Todo empezó o empeoró en la segunda asiatización de Cuba. Llegaban
buques repletos de bicicletas chinas para hacer frente a la retirada del
petróleo soviético, a costa de las reservas de grasa que pudieran
hallarse entre nuestros pequeños músculos. Y desde entonces nunca
tuvimos paz. Pronto iba a parecer un cuento de ciencia-ficción aquella
época en que recostábamos nuestro órgano vital a una columna en un
portal de un cine para entrar a ver tranquilamente una película.
Han sido raptadas frente al parvulario donde almacenaba a mis hijos por
varias horas, en los patios de las escuelas en que ellos estudiaron, en
la acera delante de mi casa, en el portal, en la sala... Así las he
visto desaparecer de todos los tipos y colores y en las más diversas
circunstancias, día y noche.
A veces todas vienen a mi mente en procesión. Entonces recuerdo —y más
que evocar la siento, como si fuera íntimamente mía— una escena al final
de la película Madagascar (1994) de Fernando Pérez, donde los personajes
caminan en medio de una multitud fantasmal, todos llevan sus bicicletas
de la mano, cruzan un túnel oscuro. Quizás esta imagen representa como
ninguna el paso de Cuba por el Periodo Especial en los años noventa,
pero a veces me digo que soy yo apenas, uno más visto por dentro,
múltiple, acudiendo desde todos los ángulos de un cansancio infinito, a
asir el manubrio de una vida perdida.
Nada hay más duro que el golpe de vacío que no ves venir, cuando
súbitamente ya lo tienes ahí —bastó que por un segundo miraras hacia
otro lado—, donde estuvo siempre esa exacta prótesis cíclica, palpable,
crujiente, a la que has vivido aferrándote como a una tabla sobre el
mar. Es directo al estómago y te deja sin aire.

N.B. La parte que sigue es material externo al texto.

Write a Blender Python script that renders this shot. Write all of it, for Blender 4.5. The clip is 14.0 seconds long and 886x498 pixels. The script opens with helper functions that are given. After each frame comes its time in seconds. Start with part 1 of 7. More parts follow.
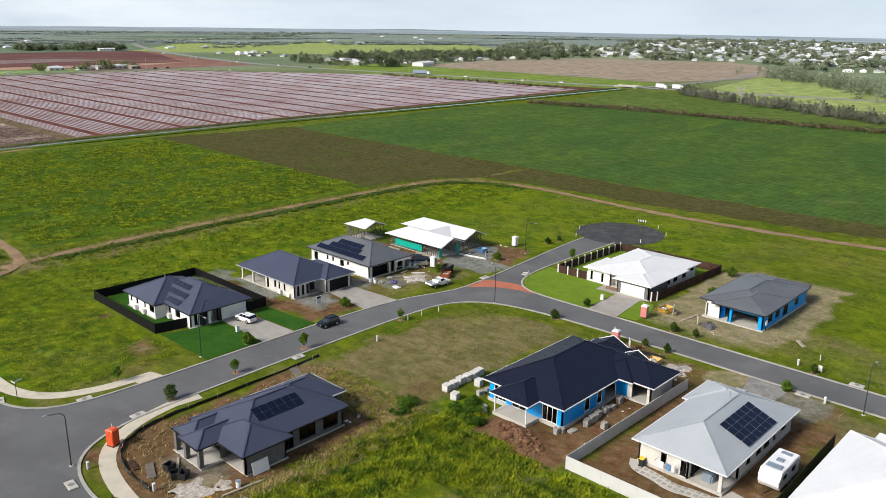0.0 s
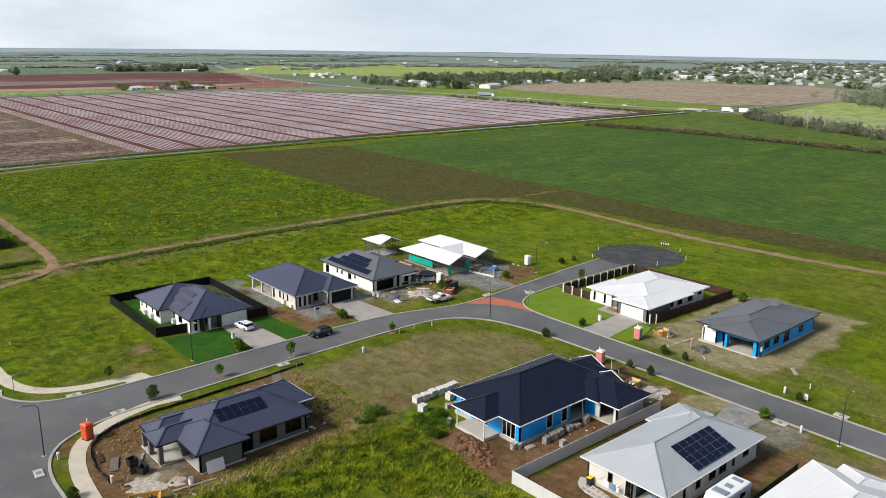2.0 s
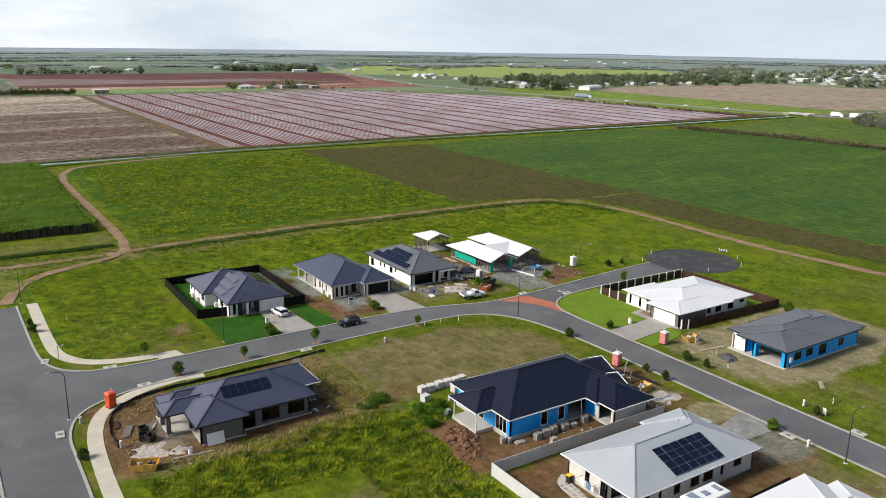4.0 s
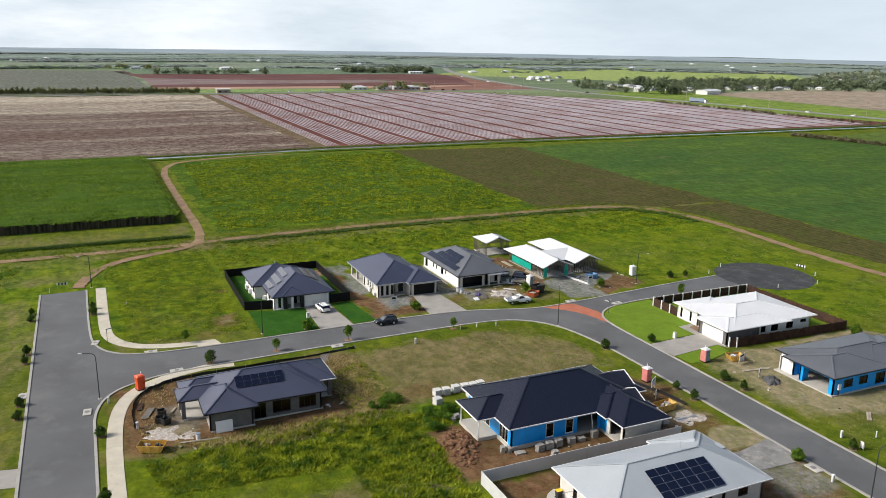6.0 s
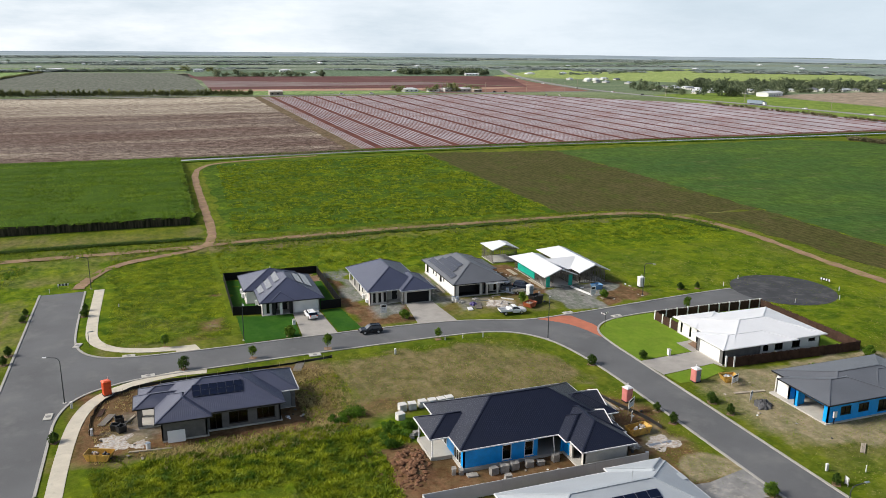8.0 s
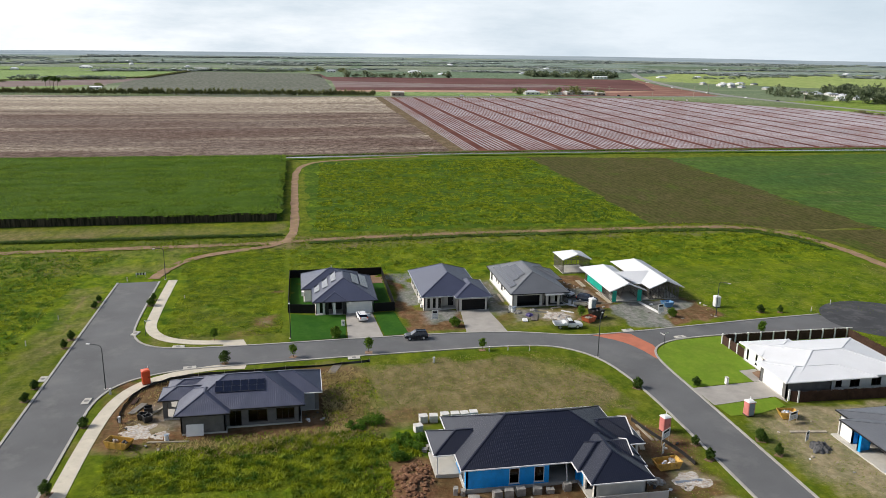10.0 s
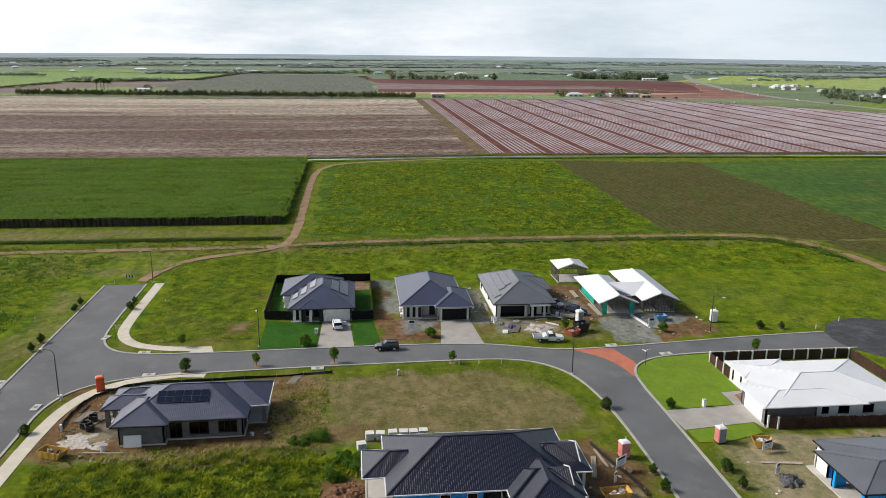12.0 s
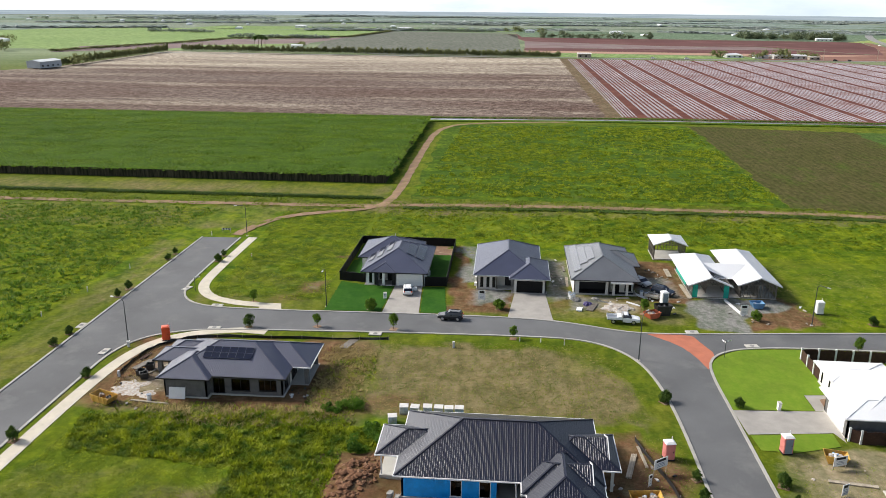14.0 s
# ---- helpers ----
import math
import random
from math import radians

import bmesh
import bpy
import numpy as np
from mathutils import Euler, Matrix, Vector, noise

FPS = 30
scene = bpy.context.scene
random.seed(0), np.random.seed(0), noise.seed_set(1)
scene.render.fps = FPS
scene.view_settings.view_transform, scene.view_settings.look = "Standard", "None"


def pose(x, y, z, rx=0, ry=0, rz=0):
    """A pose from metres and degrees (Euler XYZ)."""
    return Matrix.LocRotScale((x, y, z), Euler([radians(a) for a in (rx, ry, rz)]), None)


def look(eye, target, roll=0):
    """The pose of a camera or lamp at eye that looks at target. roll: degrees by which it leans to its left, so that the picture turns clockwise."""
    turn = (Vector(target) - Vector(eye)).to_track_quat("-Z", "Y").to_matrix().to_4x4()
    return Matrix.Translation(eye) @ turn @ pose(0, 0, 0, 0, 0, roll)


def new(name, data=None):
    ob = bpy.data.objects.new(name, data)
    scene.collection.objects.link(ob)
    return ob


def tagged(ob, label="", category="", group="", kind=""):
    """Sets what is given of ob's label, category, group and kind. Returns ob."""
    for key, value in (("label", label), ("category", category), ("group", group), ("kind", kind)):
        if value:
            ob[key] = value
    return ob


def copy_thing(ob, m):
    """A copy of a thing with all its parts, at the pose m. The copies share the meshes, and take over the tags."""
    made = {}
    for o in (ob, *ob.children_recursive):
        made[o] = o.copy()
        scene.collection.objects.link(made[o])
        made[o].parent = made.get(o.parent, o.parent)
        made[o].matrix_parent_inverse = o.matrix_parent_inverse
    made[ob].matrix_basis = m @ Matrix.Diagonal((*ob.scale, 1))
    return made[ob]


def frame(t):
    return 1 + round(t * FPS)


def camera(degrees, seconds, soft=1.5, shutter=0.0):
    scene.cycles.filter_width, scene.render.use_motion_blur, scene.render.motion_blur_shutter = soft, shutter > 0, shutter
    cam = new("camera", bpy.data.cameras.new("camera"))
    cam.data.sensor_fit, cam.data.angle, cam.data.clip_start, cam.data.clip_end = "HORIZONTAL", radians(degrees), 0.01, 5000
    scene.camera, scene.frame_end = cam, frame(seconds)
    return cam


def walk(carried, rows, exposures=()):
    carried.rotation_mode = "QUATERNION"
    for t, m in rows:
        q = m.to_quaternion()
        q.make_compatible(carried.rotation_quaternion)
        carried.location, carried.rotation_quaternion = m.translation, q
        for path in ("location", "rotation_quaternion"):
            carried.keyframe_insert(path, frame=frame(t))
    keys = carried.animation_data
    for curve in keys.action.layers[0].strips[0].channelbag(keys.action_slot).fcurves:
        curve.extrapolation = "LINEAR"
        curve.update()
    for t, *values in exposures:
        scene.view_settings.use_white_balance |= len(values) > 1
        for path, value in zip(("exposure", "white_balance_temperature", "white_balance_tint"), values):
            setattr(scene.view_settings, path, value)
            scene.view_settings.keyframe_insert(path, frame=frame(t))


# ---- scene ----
cam = camera(58.4, 14.0, soft=0.85)
PATH = [
    (0, (-72.924, -125.765, 51.174), (-71.522, -124.453, 50.615), 0.8),
    (0.5, (-70.852, -128.795, 51.098), (-69.496, -127.428, 50.556), 0.8),
    (1, (-68.514, -131.778, 51.048), (-67.181, -130.383, 50.524), 0.8),
    (1.5, (-66.287, -134.562, 50.984), (-64.961, -133.154, 50.474), 0.8),
    (2, (-63.922, -137.37, 50.853), (-62.648, -135.915, 50.344), 0.8),
    (2.5, (-61.483, -140.228, 50.709), (-60.266, -138.724, 50.202), 0.8),
    (3, (-59.075, -142.967, 50.725), (-57.916, -141.418, 50.217), 0.8),
    (3.2, (-58.234, -143.958, 50.701), (-57.099, -142.391, 50.193), 0.8),
    (5.3, (-46.058, -152.206, 50.554), (-45.128, -150.51, 50.044), 0.9),
    (5.5, (-44.715, -152.723, 50.553), (-43.819, -151.008, 50.044), 0.9),
    (6, (-41.451, -153.577, 50.607), (-40.646, -151.818, 50.099), 0.9),
    (6.5, (-38.0, -154.024, 50.586), (-37.286, -152.227, 50.078), 0.8),
    (7, (-34.443, -154.205, 50.635), (-33.739, -152.403, 50.127), 0.8),
    (7.2, (-32.949, -154.221, 50.727), (-32.246, -152.419, 50.219), 0.7),
    (9.3, (-18.322, -154.753, 50.731), (-17.841, -152.879, 50.227), 0.8),
    (9.5, (-16.842, -154.588, 50.744), (-16.398, -152.705, 50.239), 0.8),
    (10, (-13.17, -154.026, 50.633), (-12.818, -152.123, 50.129), 0.8),
    (10.5, (-9.621, -153.404, 50.566), (-9.332, -151.49, 50.063), 0.7),
    (11, (-5.982, -152.59, 50.51), (-5.732, -150.67, 50.006), 0.7),
    (11.5, (-2.39, -151.654, 50.46), (-2.152, -149.733, 49.958), 0.6),
    (12, (1.02, -150.635, 50.434), (1.241, -148.711, 49.933), 0.6),
    (12.5, (4.448, -149.35, 50.375), (4.594, -147.419, 49.874), 0.6),
    (13, (7.742, -148.13, 50.322), (7.794, -146.194, 49.821), 0.6),
    (13.5, (11.044, -146.764, 50.245), (10.993, -144.84, 49.704), 0.6),
    (14, (14.431, -145.256, 50.324), (14.278, -143.354, 49.724), 0.5),
]
walk(cam, [(t, look(eye, target, roll)) for t, eye, target, roll in PATH],
     exposures=((0.0, 0.03), (3.0, -0.03), (6.5, 0.02), (10.0, 0.0), (12.5, -0.06), (13.5, 0.0), (14.0, 0.3)))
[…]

Ha vuelto ella, mi esposa. "Fíjate si fue importante hacer la denuncia
—se justifica— que dicen que hoy, en esa misma zona, se han robado otras
cuatro, parece que hay una banda".
Yo no le reprocho. Y se va a dormir con la ilusión de que nos hallemos,
efectivamente, ante una banda, y no otro ladrón casual o solitario.
De estar organizados, depredarían más, o sea, lo suficiente, como
asesinos en serie, para que la policía se decida a ir tras ellos y para
que cometan errores.
Mañana le pregunto si en su denuncia especificó el tamaño.